--- START OF COLLECTED MATERIAL ---

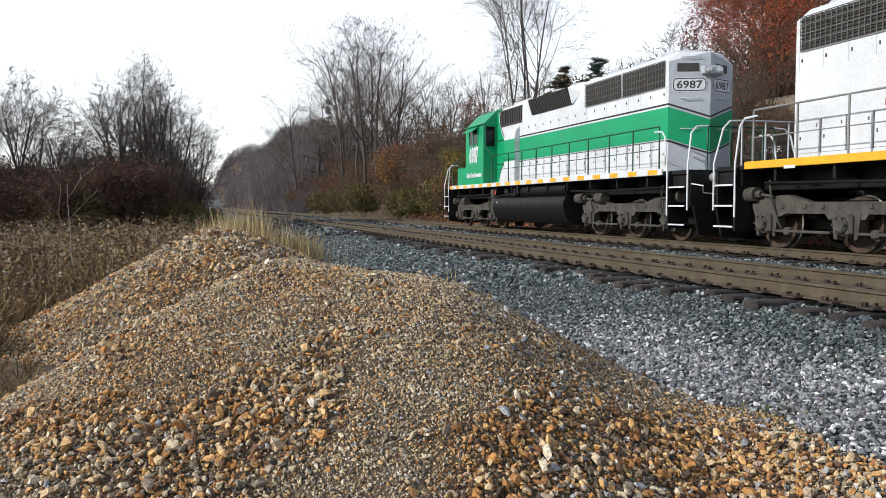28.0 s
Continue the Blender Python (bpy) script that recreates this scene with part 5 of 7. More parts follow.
    g.prism([(-0.72, 3.44), (-0.85, 3.3), (-0.85, 1.69), (0.85, 1.69), (0.85, 3.3), (0.72, 3.44)], "y", 7.95, 7.98)
    g.add([(-0.85, 7.96, 1.69), (-0.85, 7.96, 3.3), (0, 8.22, 3.36), (0, 8.22, 1.69), (0.85, 7.96, 1.69), (0.85, 7.96, 3.3), (0, 7.9, 3.44)], [(0, 1, 2, 3), (3, 2, 5, 4), (1, 6, 2), (2, 6, 5), (0, 3, 4)])
    part("short_hood", g, cabp if green else body, lo)
    if not green:
        for s in (-1, 1):
            for k in range(3):
                a, b = 0.1 + 0.28 * k, 0.24 + 0.28 * k
                y_of = lambda x: 8.23 - (abs(x) / 0.85) * 0.26
                q = Geo().add([(s * a, y_of(a), 2.2 + 0.25 * k), (s * b, y_of(b), 2.2 + 0.25 * k), (s * (b - 0.1), y_of(b - 0.1), 3.0), (s * max(0, a - 0.1), y_of(max(0, a - 0.1)), 3.0)], [(0, 1, 2, 3)])
                part("nose_stripe", q, M["loco_grey"], lo, "faded grey nose stripe")
    part("nose_light", Geo().lathe([(8.25, 0.0), (8.26, 0.1), (8.15, 0.13), (8.1, 0.13)], "y", 14, (-0.0, 0, 2.2)), M["lamp_glass"], lo)
    # pilots, steps and end rails
    for w in (-1, 1):
        e = w * 9.3
        p = Geo().box((0, e, 1.2), (2.9, 0.08, 0.8), 0.02)
        p.prism([(-1.4, 0.85), (1.4, 0.85), (1.25, 0.2), (0.5, 0.12), (-0.5, 0.12), (-1.25, 0.2)], "y", e + w * 0.05, e + w * 0.12)
        p.box((0, e - w * 0.4, 1.4), (2.8, 0.8, 0.3))
        part("pilot", p, blk, lo)
        part("coupler", coupler_geo(w * 9.75, w), M["truck_iron"], lo)
        part("ditch_lamp", Geo().lathe([(e + w * 0.2, 0.0), (e + w * 0.19, 0.09), (e + w * 0.1, 0.11), (e + w * 0.02, 0.1)], "y", 12, (-0.85, 0, 1.5)), M["lamp_glass"], lo)
        part("ditch_lamp", Geo().lathe([(e + w * 0.2, 0.0), (e + w * 0.19, 0.09), (e + w * 0.1, 0.11), (e + w * 0.02, 0.1)], "y", 12, (0.85, 0, 1.5)), M["lamp_glass"], lo)
        hose = Geo()
        for x in (-0.6, -0.4, 0.4, 0.6):
            hose.tube([(x, e + w * 0.08, 1.0), (x, e + w * 0.2, 0.85), (x * 0.9, e + w * 0.26, 0.55)], 0.025, 6)
        part("air_hose", hose, blk, lo)
        for s in (-1, 1):
            st = Geo().box((s * 1.22, e - w * 0.72, 0.98), (0.62, 0.05, 1.3)).box((s * 0.95, e - w * 0.35, 0.98), (0.05, 0.75, 1.3))
            for z in (0.42, 0.85, 1.28):
                st.box((s * 1.22, e - w * 0.36, z), (0.6, 0.66, 0.035))
            well = part("step_well", st, blk, lo)
            for z in (0.42, 0.85, 1.28):
                part("step_edge", Geo().box((s * 1.53, e - w * 0.36, z), (0.025, 0.62, 0.035)), wht, well, "white step edge")
            hr = Geo().tube([(s * 1.54, e - w * 0.74, 0.62), (s * 1.54, e - w * 0.74, 1.7), (s * 1.53, e - w * 0.86, 2.45), (s * 1.52, e - w * 1.0, 2.6), (s * 1.5, e - w * 1.35, 2.62)], 0.022, 6)
            part("grab_rail", hr, wht, lo, "white step handrail")
            hr = Geo().tube([(s * 1.5, e + w * 0.02, 0.75), (s * 1.5, e + w * 0.02, 1.75), (s * 1.35, e - w * 0.08, 2.5), (s * 1.2, e - w * 0.1, 2.65), (s * 0.9, e - w * 0.1, 2.67)], 0.022, 6)
            part("grab_rail", hr, wht, lo, "white step handrail")
            part("cut_lever", Geo().tube([(s * 1.42, e + w * 0.05, 1.35), (s * 1.3, e + w * 0.32, 1.3), (s * 1.1, e + w * 0.05, 1.15), (s * 0.2, e + w * 0.08, 1.05)], 0.014, 5), wht, lo)
        er = Geo().tube([(-0.9, e - w * 0.1, 2.67), (0.9, e - w * 0.1, 2.67)], 0.02, 6)
        for x in (-0.9, -0.3, 0.3, 0.9):
            er.tube([(x, e - w * 0.1, 1.65), (x, e - w * 0.1, 2.67)], 0.02, 6)
        part("end_rail", er, railp, lo)
    # side handrails
    for s in (-1, 1):
        for y in list(np.arange(-8.1, 2.0, 1.22)) + [3.3]:
            part("handrail_post", Geo().tube([(s * 1.47, y, 1.6), (s * 1.47, y, 2.74)], 0.022, 6), railp if green else M["dull_paint"], lo)
        part("handrail", Geo().tube([(s * 1.47, -8.1, 2.74), (s * 1.47, 3.3, 2.74), (s * 1.49, 3.9, 3.1), (s * 1.5, 4.15, 3.15)], 0.02, 6), railp if green else M["dull_paint"], lo)
        part("handrail", Geo().tube([(s * 1.47, -8.1, 2.2), (s * 1.47, 3.3, 2.2)], 0.012, 5), railp if green else M["dull_paint"], lo)
        nr = Geo().tube([(s * 1.5, 6.35, 3.0), (s * 1.48, 7.0, 2.95), (s * 1.46, 7.4, 2.75), (s * 1.46, 8.2, 2.72)], 0.022, 6)
        for y in (7.4, 8.2):
            nr.tube([(s * 1.46, y, 1.65), (s * 1.46, y, 2.74)], 0.022, 6)
        part("nose_rail", nr, railp, lo)
        if green:
            part("top_grab", Geo().tube([(s * 0.7, 6.35, 3.62), (s * 0.7, 7.2, 3.58), (s * 0.7, 7.7, 3.45)], 0.018, 5), cabp, lo)
    for y in (-6.0, 6.0):
        loco_truck(lo, y)
    return lo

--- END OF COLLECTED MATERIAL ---

* EXERCISE INSTRUCTIONS: Quote the material word for word, dropping any images it holds.

* SOLUTION:
28.0 s
Continue the Blender Python (bpy) script that recreates this scene with part 5 of 7. More parts follow.
    g.prism([(-0.72, 3.44), (-0.85, 3.3), (-0.85, 1.69), (0.85, 1.69), (0.85, 3.3), (0.72, 3.44)], "y", 7.95, 7.98)
    g.add([(-0.85, 7.96, 1.69), (-0.85, 7.96, 3.3), (0, 8.22, 3.36), (0, 8.22, 1.69), (0.85, 7.96, 1.69), (0.85, 7.96, 3.3), (0, 7.9, 3.44)], [(0, 1, 2, 3), (3, 2, 5, 4), (1, 6, 2), (2, 6, 5), (0, 3, 4)])
    part("short_hood", g, cabp if green else body, lo)
    if not green:
        for s in (-1, 1):
            for k in range(3):
                a, b = 0.1 + 0.28 * k, 0.24 + 0.28 * k
                y_of = lambda x: 8.23 - (abs(x) / 0.85) * 0.26
                q = Geo().add([(s * a, y_of(a), 2.2 + 0.25 * k), (s * b, y_of(b), 2.2 + 0.25 * k), (s * (b - 0.1), y_of(b - 0.1), 3.0), (s * max(0, a - 0.1), y_of(max(0, a - 0.1)), 3.0)], [(0, 1, 2, 3)])
                part("nose_stripe", q, M["loco_grey"], lo, "faded grey nose stripe")
    part("nose_light", Geo().lathe([(8.25, 0.0), (8.26, 0.1), (8.15, 0.13), (8.1, 0.13)], "y", 14, (-0.0, 0, 2.2)), M["lamp_glass"], lo)
    # pilots, steps and end rails
    for w in (-1, 1):
        e = w * 9.3
        p = Geo().box((0, e, 1.2), (2.9, 0.08, 0.8), 0.02)
        p.prism([(-1.4, 0.85), (1.4, 0.85), (1.25, 0.2), (0.5, 0.12), (-0.5, 0.12), (-1.25, 0.2)], "y", e + w * 0.05, e + w * 0.12)
        p.box((0, e - w * 0.4, 1.4), (2.8, 0.8, 0.3))
        part("pilot", p, blk, lo)
        part("coupler", coupler_geo(w * 9.75, w), M["truck_iron"], lo)
        part("ditch_lamp", Geo().lathe([(e + w * 0.2, 0.0), (e + w * 0.19, 0.09), (e + w * 0.1, 0.11), (e + w * 0.02, 0.1)], "y", 12, (-0.85, 0, 1.5)), M["lamp_glass"], lo)
        part("ditch_lamp", Geo().lathe([(e + w * 0.2, 0.0), (e + w * 0.19, 0.09), (e + w * 0.1, 0.11), (e + w * 0.02, 0.1)], "y", 12, (0.85, 0, 1.5)), M["lamp_glass"], lo)
        hose = Geo()
        for x in (-0.6, -0.4, 0.4, 0.6):
            hose.tube([(x, e + w * 0.08, 1.0), (x, e + w * 0.2, 0.85), (x * 0.9, e + w * 0.26, 0.55)], 0.025, 6)
        part("air_hose", hose, blk, lo)
        for s in (-1, 1):
            st = Geo().box((s * 1.22, e - w * 0.72, 0.98), (0.62, 0.05, 1.3)).box((s * 0.95, e - w * 0.35, 0.98), (0.05, 0.75, 1.3))
            for z in (0.42, 0.85, 1.28):
                st.box((s * 1.22, e - w * 0.36, z), (0.6, 0.66, 0.035))
            well = part("step_well", st, blk, lo)
            for z in (0.42, 0.85, 1.28):
                part("step_edge", Geo().box((s * 1.53, e - w * 0.36, z), (0.025, 0.62, 0.035)), wht, well, "white step edge")
            hr = Geo().tube([(s * 1.54, e - w * 0.74, 0.62), (s * 1.54, e - w * 0.74, 1.7), (s * 1.53, e - w * 0.86, 2.45), (s * 1.52, e - w * 1.0, 2.6), (s * 1.5, e - w * 1.35, 2.62)], 0.022, 6)
            part("grab_rail", hr, wht, lo, "white step handrail")
            hr = Geo().tube([(s * 1.5, e + w * 0.02, 0.75), (s * 1.5, e + w * 0.02, 1.75), (s * 1.35, e - w * 0.08, 2.5), (s * 1.2, e - w * 0.1, 2.65), (s * 0.9, e - w * 0.1, 2.67)], 0.022, 6)
            part("grab_rail", hr, wht, lo, "white step handrail")
            part("cut_lever", Geo().tube([(s * 1.42, e + w * 0.05, 1.35), (s * 1.3, e + w * 0.32, 1.3), (s * 1.1, e + w * 0.05, 1.15), (s * 0.2, e + w * 0.08, 1.05)], 0.014, 5), wht, lo)
        er = Geo().tube([(-0.9, e - w * 0.1, 2.67), (0.9, e - w * 0.1, 2.67)], 0.02, 6)
        for x in (-0.9, -0.3, 0.3, 0.9):
            er.tube([(x, e - w * 0.1, 1.65), (x, e - w * 0.1, 2.67)], 0.02, 6)
        part("end_rail", er, railp, lo)
    # side handrails
    for s in (-1, 1):
        for y in list(np.arange(-8.1, 2.0, 1.22)) + [3.3]:
            part("handrail_post", Geo().tube([(s * 1.47, y, 1.6), (s * 1.47, y, 2.74)], 0.022, 6), railp if green else M["dull_paint"], lo)
        part("handrail", Geo().tube([(s * 1.47, -8.1, 2.74), (s * 1.47, 3.3, 2.74), (s * 1.49, 3.9, 3.1), (s * 1.5, 4.15, 3.15)], 0.02, 6), railp if green else M["dull_paint"], lo)
        part("handrail", Geo().tube([(s * 1.47, -8.1, 2.2), (s * 1.47, 3.3, 2.2)], 0.012, 5), railp if green else M["dull_paint"], lo)
        nr = Geo().tube([(s * 1.5, 6.35, 3.0), (s * 1.48, 7.0, 2.95), (s * 1.46, 7.4, 2.75), (s * 1.46, 8.2, 2.72)], 0.022, 6)
        for y in (7.4, 8.2):
            nr.tube([(s * 1.46, y, 1.65), (s * 1.46, y, 2.74)], 0.022, 6)
        part("nose_rail", nr, railp, lo)
        if green:
            part("top_grab", Geo().tube([(s * 0.7, 6.35, 3.62), (s * 0.7, 7.2, 3.58), (s * 0.7, 7.7, 3.45)], 0.018, 5), cabp, lo)
    for y in (-6.0, 6.0):
        loco_truck(lo, y)
    return lo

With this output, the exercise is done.